| Given problem |
Omit every picture and return the rest of the data unaltered.

____

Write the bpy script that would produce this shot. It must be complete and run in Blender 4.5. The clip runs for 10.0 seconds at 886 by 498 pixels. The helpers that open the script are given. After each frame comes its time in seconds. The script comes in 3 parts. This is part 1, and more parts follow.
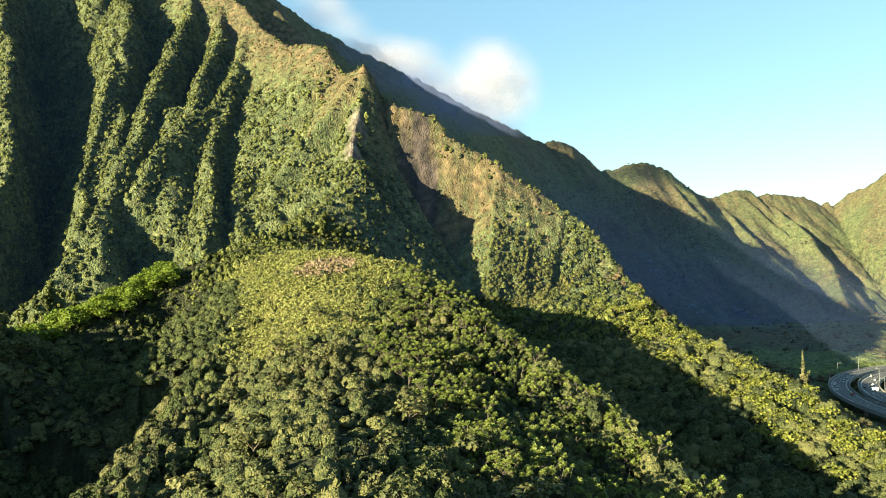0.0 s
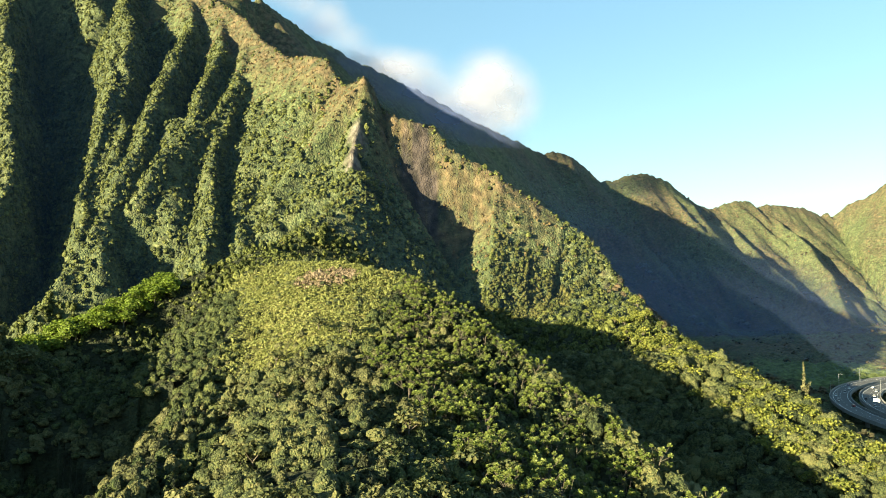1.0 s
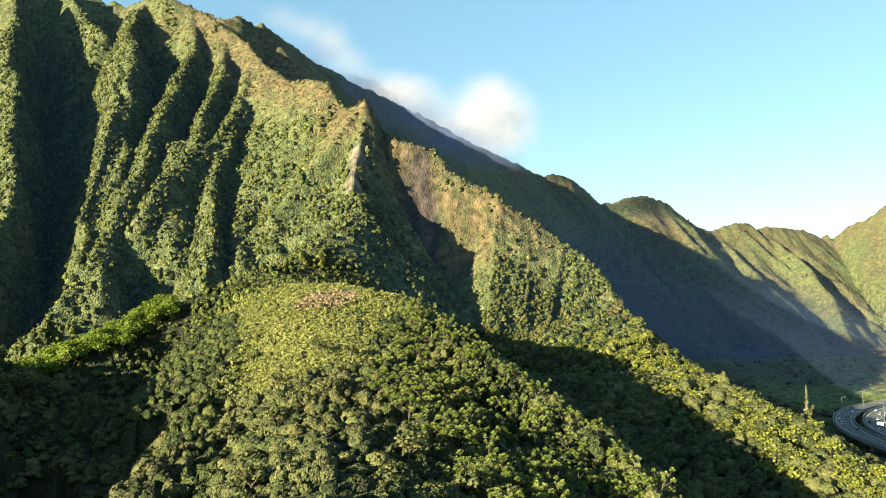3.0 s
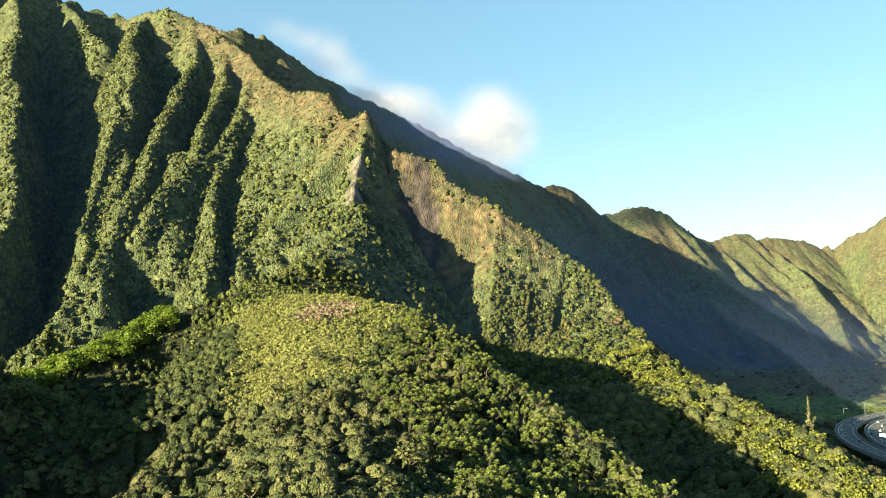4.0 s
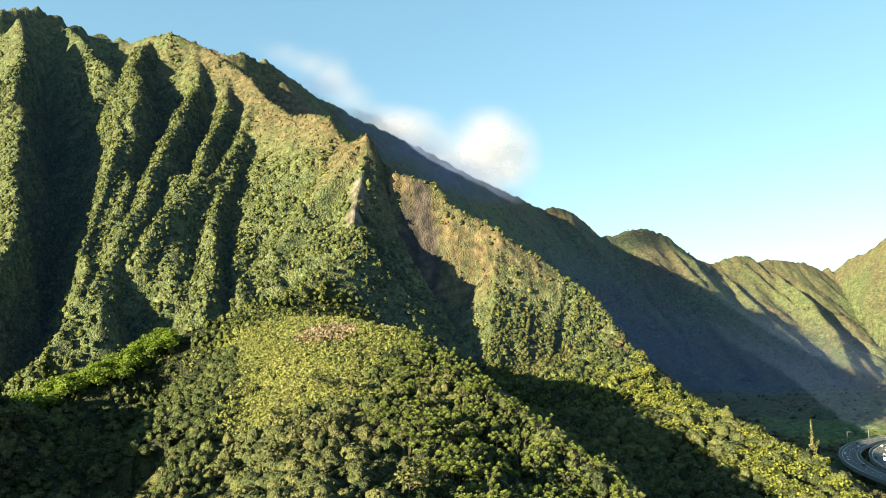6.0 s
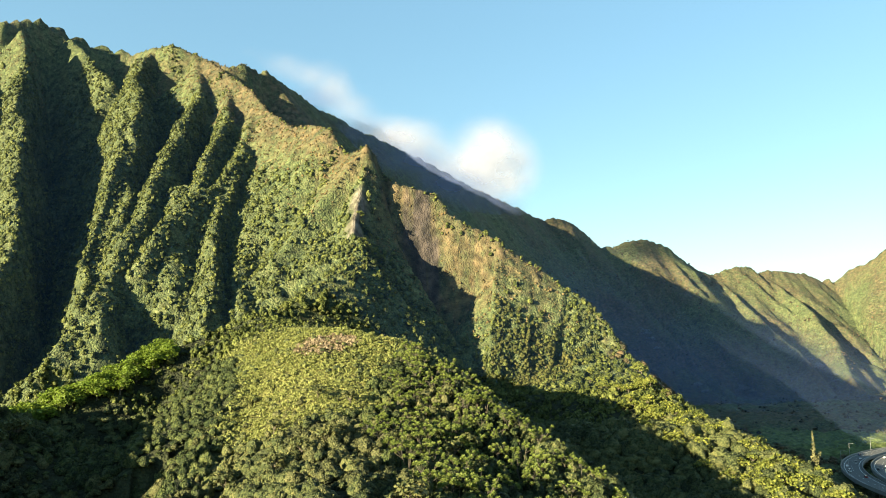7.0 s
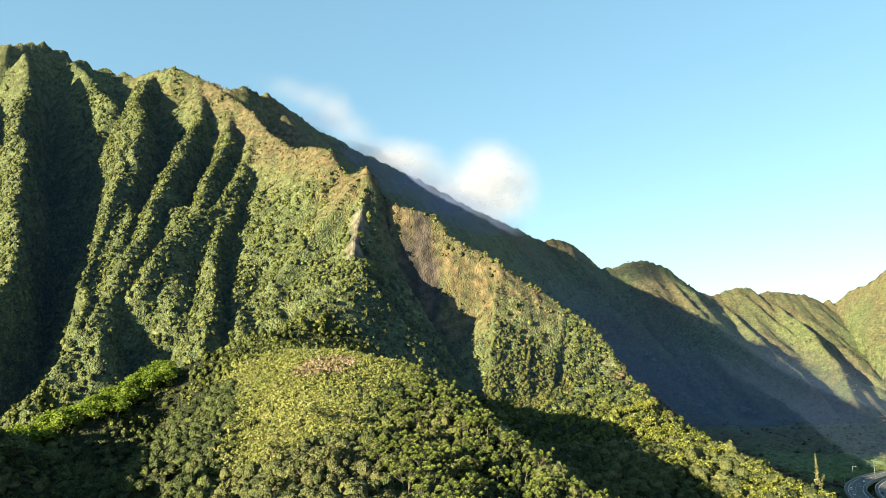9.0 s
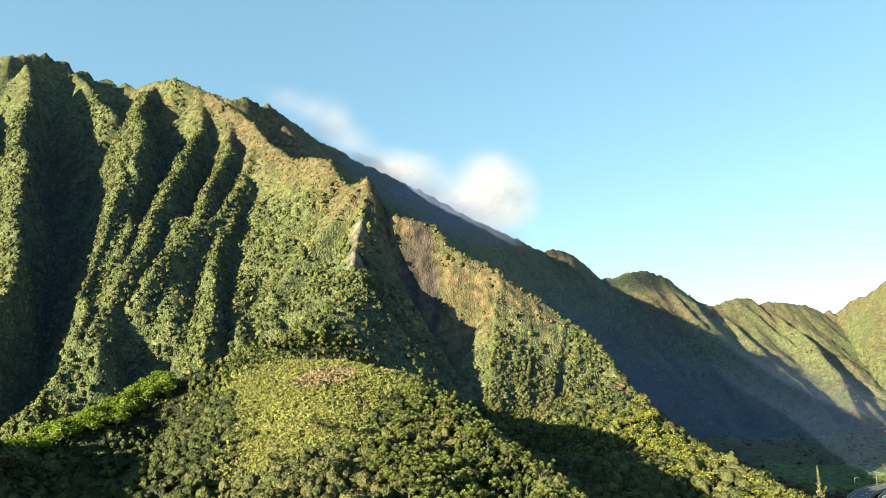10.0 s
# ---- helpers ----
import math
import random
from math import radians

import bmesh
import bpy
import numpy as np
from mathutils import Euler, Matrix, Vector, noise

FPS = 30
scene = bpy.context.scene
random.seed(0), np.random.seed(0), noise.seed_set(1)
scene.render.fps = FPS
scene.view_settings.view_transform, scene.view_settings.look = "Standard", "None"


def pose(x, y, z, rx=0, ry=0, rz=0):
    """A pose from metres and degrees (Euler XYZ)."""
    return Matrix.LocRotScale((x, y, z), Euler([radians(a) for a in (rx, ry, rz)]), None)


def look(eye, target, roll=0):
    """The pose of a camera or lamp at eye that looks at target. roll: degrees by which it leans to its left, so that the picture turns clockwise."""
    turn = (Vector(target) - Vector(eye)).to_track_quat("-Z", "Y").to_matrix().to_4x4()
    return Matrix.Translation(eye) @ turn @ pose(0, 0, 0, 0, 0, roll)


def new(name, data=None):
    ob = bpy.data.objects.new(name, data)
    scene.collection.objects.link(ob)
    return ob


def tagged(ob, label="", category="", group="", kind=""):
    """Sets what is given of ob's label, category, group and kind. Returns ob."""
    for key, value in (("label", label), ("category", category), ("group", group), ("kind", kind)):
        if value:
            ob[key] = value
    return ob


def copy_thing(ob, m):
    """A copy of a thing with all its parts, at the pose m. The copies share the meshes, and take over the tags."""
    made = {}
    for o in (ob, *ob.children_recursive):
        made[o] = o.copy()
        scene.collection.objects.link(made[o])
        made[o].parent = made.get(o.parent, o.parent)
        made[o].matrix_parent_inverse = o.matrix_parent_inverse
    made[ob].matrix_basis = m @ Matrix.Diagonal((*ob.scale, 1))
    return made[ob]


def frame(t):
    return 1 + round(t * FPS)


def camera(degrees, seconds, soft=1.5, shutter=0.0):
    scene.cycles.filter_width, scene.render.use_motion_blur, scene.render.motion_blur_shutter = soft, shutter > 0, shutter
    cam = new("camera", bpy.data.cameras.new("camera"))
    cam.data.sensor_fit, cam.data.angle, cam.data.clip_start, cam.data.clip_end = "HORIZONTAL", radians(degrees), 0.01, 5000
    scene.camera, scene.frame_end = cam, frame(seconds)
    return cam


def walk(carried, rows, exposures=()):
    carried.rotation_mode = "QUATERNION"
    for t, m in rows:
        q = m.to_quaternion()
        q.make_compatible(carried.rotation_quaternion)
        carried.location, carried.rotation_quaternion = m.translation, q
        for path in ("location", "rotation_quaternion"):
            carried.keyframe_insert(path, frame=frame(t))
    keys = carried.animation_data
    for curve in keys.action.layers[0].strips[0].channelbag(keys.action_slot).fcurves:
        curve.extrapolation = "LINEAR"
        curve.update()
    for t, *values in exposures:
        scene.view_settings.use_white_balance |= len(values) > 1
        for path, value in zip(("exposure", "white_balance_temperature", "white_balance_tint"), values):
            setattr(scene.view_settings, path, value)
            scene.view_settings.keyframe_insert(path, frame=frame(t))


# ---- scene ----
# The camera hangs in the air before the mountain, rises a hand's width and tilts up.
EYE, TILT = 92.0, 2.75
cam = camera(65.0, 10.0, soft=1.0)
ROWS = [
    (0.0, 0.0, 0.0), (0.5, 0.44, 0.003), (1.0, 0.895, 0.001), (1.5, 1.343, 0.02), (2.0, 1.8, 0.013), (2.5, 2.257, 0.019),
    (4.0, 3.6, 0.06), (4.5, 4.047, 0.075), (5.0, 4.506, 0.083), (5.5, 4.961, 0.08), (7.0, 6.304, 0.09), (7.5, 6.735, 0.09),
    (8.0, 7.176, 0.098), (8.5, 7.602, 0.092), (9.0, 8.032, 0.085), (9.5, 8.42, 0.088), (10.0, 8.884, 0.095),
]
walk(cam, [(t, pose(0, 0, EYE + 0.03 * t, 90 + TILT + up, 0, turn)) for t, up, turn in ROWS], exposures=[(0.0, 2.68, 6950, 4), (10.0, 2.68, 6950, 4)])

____

| Solution to this task |
Write the bpy script that would produce this shot. It must be complete and run in Blender 4.5. The clip runs for 10.0 seconds at 886 by 498 pixels. The helpers that open the script are given. After each frame comes its time in seconds. The script comes in 3 parts. This is part 1, and more parts follow.
0.0 s
1.0 s
3.0 s
4.0 s
6.0 s
7.0 s
9.0 s
10.0 s
# ---- helpers ----
import math
import random
from math import radians

import bmesh
import bpy
import numpy as np
from mathutils import Euler, Matrix, Vector, noise

FPS = 30
scene = bpy.context.scene
random.seed(0), np.random.seed(0), noise.seed_set(1)
scene.render.fps = FPS
scene.view_settings.view_transform, scene.view_settings.look = "Standard", "None"


def pose(x, y, z, rx=0, ry=0, rz=0):
    """A pose from metres and degrees (Euler XYZ)."""
    return Matrix.LocRotScale((x, y, z), Euler([radians(a) for a in (rx, ry, rz)]), None)


def look(eye, target, roll=0):
    """The pose of a camera or lamp at eye that looks at target. roll: degrees by which it leans to its left, so that the picture turns clockwise."""
    turn = (Vector(target) - Vector(eye)).to_track_quat("-Z", "Y").to_matrix().to_4x4()
    return Matrix.Translation(eye) @ turn @ pose(0, 0, 0, 0, 0, roll)


def new(name, data=None):
    ob = bpy.data.objects.new(name, data)
    scene.collection.objects.link(ob)
    return ob


def tagged(ob, label="", category="", group="", kind=""):
    """Sets what is given of ob's label, category, group and kind. Returns ob."""
    for key, value in (("label", label), ("category", category), ("group", group), ("kind", kind)):
        if value:
            ob[key] = value
    return ob


def copy_thing(ob, m):
    """A copy of a thing with all its parts, at the pose m. The copies share the meshes, and take over the tags."""
    made = {}
    for o in (ob, *ob.children_recursive):
        made[o] = o.copy()
        scene.collection.objects.link(made[o])
        made[o].parent = made.get(o.parent, o.parent)
        made[o].matrix_parent_inverse = o.matrix_parent_inverse
    made[ob].matrix_basis = m @ Matrix.Diagonal((*ob.scale, 1))
    return made[ob]


def frame(t):
    return 1 + round(t * FPS)


def camera(degrees, seconds, soft=1.5, shutter=0.0):
    scene.cycles.filter_width, scene.render.use_motion_blur, scene.render.motion_blur_shutter = soft, shutter > 0, shutter
    cam = new("camera", bpy.data.cameras.new("camera"))
    cam.data.sensor_fit, cam.data.angle, cam.data.clip_start, cam.data.clip_end = "HORIZONTAL", radians(degrees), 0.01, 5000
    scene.camera, scene.frame_end = cam, frame(seconds)
    return cam


def walk(carried, rows, exposures=()):
    carried.rotation_mode = "QUATERNION"
    for t, m in rows:
        q = m.to_quaternion()
        q.make_compatible(carried.rotation_quaternion)
        carried.location, carried.rotation_quaternion = m.translation, q
        for path in ("location", "rotation_quaternion"):
            carried.keyframe_insert(path, frame=frame(t))
    keys = carried.animation_data
    for curve in keys.action.layers[0].strips[0].channelbag(keys.action_slot).fcurves:
        curve.extrapolation = "LINEAR"
        curve.update()
    for t, *values in exposures:
        scene.view_settings.use_white_balance |= len(values) > 1
        for path, value in zip(("exposure", "white_balance_temperature", "white_balance_tint"), values):
            setattr(scene.view_settings, path, value)
            scene.view_settings.keyframe_insert(path, frame=frame(t))


# ---- scene ----
# The camera hangs in the air before the mountain, rises a hand's width and tilts up.
EYE, TILT = 92.0, 2.75
cam = camera(65.0, 10.0, soft=1.0)
ROWS = [
    (0.0, 0.0, 0.0), (0.5, 0.44, 0.003), (1.0, 0.895, 0.001), (1.5, 1.343, 0.02), (2.0, 1.8, 0.013), (2.5, 2.257, 0.019),
    (4.0, 3.6, 0.06), (4.5, 4.047, 0.075), (5.0, 4.506, 0.083), (5.5, 4.961, 0.08), (7.0, 6.304, 0.09), (7.5, 6.735, 0.09),
    (8.0, 7.176, 0.098), (8.5, 7.602, 0.092), (9.0, 8.032, 0.085), (9.5, 8.42, 0.088), (10.0, 8.884, 0.095),
]
walk(cam, [(t, pose(0, 0, EYE + 0.03 * t, 90 + TILT + up, 0, turn)) for t, up, turn in ROWS], exposures=[(0.0, 2.68, 6950, 4), (10.0, 2.68, 6950, 4)])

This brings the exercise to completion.